Even though it’s unique to our times, today’s boom is starting to look a lot like previous ones, which turned into a bubble and then a bust.
Here’s what the latest numbers tell us. First, that the largest surge in home prices has already taken place. Monthly data from the FHFA show that the biggest year-to-year increase, around 20 percent, happened last June and July. Maybe this time is different, but in previous booms there’s never been a double peak.
If that’s so, we’re looking at another year of price increases, but smaller and smaller for a total of 10 to 15 percent more.
Second, rents will not rise anywhere near that amount. Table 1 shows how much income and rents increased from 2012 to 2020 in markets across the country. Considering the difficulty of accurately collecting data of this kind, the match between rents and income is almost absurdly precise.
What this means for investors is that while rents may be pulled up by higher home prices, it’s an increase that can’t last because incomes won’t rise anywhere near that amount. Higher rents may stick for some properties but not for most.
If both home prices and rents end up too high, what happens next?
If we have another recession – the war in Ukraine could cause one – prices in many markets will fall. The 2008 recession prompted a drop in home prices of as much as 50 percent in some places. We had built 5 million homes too many, sold with subprime mortgages to people who couldn’t afford them; that’s not the case today, so the damage wouldn’t be as great, but prices would crash in markets where prices are widely out of line.
Rents wouldn’t fall as much – they won’t have risen as much – but properties where rents were jacked up would be in trouble.
And if we don’t have a recession?
Prices will still adjust lower but more slowly, maybe by just stagnating. After a boom in the 1980s, prices in New York were flat for 10 years. And in some markets there’ll be a sharp drop anyway. Remember that only one in two hundred homes is sold in any month; it doesn’t take much of a swing in demand to start a downward cycle.
Rents are less likely to fall, even in those markets that are heavily over-priced. But vacancies will happen, and properties with the highest rents will have the hardest time attracting tenants in a couple of years, when the average renter moves.
How much home prices could fall in either circumstance depends on how over-priced a markets is. Table 2 lists some markets that are over-priced right now, even without more increases. The Worst Case Crash percents show how much prices could fall in the event of a recession; they’re based on the gap between current prices and the “income” price, a figure calculated from local income.

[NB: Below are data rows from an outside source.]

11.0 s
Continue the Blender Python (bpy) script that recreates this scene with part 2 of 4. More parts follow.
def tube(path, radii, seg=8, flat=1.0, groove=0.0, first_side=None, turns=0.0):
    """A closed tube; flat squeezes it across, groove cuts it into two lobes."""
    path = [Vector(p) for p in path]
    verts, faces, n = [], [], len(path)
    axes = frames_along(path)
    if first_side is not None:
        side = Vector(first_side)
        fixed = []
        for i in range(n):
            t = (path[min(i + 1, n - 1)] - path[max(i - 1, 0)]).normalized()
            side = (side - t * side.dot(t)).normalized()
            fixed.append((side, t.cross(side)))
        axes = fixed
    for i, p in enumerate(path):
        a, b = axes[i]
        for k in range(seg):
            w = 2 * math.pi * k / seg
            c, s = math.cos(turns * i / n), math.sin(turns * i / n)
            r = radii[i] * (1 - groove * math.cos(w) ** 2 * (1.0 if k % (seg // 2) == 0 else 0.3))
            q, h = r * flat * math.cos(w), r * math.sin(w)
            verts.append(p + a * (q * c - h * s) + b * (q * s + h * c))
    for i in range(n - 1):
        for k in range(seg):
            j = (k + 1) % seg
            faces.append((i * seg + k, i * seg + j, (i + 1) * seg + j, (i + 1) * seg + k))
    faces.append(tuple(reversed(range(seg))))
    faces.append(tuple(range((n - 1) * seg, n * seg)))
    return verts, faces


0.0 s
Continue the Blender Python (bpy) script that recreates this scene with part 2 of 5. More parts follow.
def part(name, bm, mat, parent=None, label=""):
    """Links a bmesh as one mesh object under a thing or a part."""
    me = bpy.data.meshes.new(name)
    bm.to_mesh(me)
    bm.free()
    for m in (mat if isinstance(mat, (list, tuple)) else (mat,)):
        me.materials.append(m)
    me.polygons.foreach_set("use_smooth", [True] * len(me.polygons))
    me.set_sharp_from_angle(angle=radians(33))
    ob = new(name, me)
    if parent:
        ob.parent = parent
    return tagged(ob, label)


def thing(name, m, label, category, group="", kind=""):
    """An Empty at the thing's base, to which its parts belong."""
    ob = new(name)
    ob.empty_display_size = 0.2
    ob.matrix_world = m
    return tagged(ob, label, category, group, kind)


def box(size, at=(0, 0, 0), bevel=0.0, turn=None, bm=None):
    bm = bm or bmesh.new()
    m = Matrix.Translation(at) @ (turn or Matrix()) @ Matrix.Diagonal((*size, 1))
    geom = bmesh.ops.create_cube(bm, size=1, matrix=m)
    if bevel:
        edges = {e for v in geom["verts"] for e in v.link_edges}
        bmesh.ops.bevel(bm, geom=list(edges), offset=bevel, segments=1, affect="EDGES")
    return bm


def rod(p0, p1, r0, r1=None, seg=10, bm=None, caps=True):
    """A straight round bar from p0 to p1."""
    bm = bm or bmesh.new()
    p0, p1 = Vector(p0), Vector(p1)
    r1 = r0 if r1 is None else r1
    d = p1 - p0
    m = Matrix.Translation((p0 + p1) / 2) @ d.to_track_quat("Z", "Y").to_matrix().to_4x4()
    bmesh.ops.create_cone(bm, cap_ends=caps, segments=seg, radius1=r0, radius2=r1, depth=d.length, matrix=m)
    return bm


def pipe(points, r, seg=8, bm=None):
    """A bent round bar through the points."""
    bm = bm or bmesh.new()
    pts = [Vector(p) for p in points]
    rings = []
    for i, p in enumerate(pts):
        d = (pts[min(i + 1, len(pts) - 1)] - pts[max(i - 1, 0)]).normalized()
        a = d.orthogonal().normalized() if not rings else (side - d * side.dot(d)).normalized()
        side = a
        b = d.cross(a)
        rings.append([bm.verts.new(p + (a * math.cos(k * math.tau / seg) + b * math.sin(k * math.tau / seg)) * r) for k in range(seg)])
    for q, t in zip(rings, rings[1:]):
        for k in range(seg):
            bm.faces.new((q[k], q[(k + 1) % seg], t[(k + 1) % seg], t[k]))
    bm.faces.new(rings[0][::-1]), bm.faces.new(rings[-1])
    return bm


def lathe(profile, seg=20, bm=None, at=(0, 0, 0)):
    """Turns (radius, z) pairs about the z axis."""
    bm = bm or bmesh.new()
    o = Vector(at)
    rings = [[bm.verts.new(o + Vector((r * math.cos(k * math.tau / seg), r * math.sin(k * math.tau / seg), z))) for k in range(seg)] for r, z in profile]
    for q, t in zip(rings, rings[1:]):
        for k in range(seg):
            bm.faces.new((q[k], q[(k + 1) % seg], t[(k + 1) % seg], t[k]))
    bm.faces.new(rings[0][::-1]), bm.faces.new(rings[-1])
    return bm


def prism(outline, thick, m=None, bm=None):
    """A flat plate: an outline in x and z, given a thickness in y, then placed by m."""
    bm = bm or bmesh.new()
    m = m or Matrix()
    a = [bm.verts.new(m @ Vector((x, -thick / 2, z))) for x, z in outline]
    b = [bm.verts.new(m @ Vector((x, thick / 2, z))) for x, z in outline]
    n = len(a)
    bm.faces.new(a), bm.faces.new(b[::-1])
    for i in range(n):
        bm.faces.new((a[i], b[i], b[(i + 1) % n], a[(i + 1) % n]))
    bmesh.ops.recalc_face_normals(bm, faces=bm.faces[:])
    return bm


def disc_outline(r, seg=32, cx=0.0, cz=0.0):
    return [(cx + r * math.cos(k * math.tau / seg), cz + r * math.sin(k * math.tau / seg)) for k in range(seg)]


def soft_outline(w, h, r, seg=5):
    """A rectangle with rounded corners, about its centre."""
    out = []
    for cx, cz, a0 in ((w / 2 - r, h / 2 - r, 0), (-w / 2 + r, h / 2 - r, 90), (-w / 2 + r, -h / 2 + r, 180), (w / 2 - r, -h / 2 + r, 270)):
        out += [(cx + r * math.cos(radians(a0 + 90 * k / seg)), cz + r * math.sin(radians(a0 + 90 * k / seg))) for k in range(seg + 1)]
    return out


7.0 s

Over the last 50 years, whenever home prices in a market has been much higher than the “income” price, they have always – I repeat, always – come back down.
If you’re buying a house to live in for a good number of years, you don’t really care about any of this. Even if prices crash in your market, they’ll come back in the long run. And if you’re a renter and think you’re paying too much, you’ll be able to move out.
But if you’re an investor or a lender, the situation is more difficult, especially in those markets that are booming, where the future seems bright. So, look at the data, consider the risk, and you’ll make good decisions for what’s coming next.